# GOAL
Transcribe word for word only the span whose first line is the one with "a thing with" and whose last line is the one with "carried.keyframe_insert(path, frame=frame(t))"; both of those lines belong to it.

>> start

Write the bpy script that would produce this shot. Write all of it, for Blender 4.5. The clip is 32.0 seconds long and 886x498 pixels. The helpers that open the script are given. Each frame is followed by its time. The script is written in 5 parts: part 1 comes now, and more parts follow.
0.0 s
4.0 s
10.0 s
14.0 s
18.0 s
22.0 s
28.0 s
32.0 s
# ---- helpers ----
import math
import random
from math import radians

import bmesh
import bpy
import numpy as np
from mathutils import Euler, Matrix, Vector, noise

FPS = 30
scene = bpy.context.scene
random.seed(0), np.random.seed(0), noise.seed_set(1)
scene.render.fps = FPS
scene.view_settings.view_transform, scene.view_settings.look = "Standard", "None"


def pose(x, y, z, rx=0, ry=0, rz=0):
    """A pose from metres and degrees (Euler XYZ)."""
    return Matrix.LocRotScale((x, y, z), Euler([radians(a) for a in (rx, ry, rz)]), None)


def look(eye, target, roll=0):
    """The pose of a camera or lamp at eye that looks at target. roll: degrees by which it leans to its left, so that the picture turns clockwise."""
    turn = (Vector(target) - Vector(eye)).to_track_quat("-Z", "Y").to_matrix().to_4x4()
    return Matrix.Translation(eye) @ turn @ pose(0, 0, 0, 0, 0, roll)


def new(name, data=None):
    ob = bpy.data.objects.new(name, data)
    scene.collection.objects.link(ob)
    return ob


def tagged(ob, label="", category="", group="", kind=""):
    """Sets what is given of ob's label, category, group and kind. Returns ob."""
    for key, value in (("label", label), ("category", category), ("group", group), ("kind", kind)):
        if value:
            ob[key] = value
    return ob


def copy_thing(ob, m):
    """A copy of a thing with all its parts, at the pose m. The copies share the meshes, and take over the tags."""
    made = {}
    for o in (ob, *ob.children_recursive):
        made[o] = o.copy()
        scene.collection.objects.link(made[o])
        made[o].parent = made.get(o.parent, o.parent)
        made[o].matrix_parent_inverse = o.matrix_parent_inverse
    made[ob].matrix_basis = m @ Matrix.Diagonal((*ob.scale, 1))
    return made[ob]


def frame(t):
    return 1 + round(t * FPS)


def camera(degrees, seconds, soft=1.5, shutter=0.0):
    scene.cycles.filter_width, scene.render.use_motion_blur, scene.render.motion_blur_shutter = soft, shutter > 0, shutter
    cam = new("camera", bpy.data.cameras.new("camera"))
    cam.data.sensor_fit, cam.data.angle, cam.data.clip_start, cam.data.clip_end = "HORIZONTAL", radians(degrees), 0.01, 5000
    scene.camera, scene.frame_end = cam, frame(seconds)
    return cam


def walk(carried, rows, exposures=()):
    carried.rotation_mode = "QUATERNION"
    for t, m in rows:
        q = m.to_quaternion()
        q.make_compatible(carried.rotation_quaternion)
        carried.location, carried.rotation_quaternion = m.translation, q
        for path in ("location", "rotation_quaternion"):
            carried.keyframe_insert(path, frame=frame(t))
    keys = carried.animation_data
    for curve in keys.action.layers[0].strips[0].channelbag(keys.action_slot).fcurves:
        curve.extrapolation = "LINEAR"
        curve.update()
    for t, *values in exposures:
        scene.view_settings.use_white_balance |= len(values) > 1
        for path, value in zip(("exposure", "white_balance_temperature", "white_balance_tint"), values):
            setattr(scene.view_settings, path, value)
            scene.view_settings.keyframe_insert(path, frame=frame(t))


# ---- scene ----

>> end

# SOLUTION TO THE PROBLEM
    """A copy of a thing with all its parts, at the pose m. The copies share the meshes, and take over the tags."""
    made = {}
    for o in (ob, *ob.children_recursive):
        made[o] = o.copy()
        scene.collection.objects.link(made[o])
        made[o].parent = made.get(o.parent, o.parent)
        made[o].matrix_parent_inverse = o.matrix_parent_inverse
    made[ob].matrix_basis = m @ Matrix.Diagonal((*ob.scale, 1))
    return made[ob]


def frame(t):
    return 1 + round(t * FPS)


def camera(degrees, seconds, soft=1.5, shutter=0.0):
    scene.cycles.filter_width, scene.render.use_motion_blur, scene.render.motion_blur_shutter = soft, shutter > 0, shutter
    cam = new("camera", bpy.data.cameras.new("camera"))
    cam.data.sensor_fit, cam.data.angle, cam.data.clip_start, cam.data.clip_end = "HORIZONTAL", radians(degrees), 0.01, 5000
    scene.camera, scene.frame_end = cam, frame(seconds)
    return cam


def walk(carried, rows, exposures=()):
    carried.rotation_mode = "QUATERNION"
    for t, m in rows:
        q = m.to_quaternion()
        q.make_compatible(carried.rotation_quaternion)
        carried.location, carried.rotation_quaternion = m.translation, q
        for path in ("location", "rotation_quaternion"):
            carried.keyframe_insert(path, frame=frame(t))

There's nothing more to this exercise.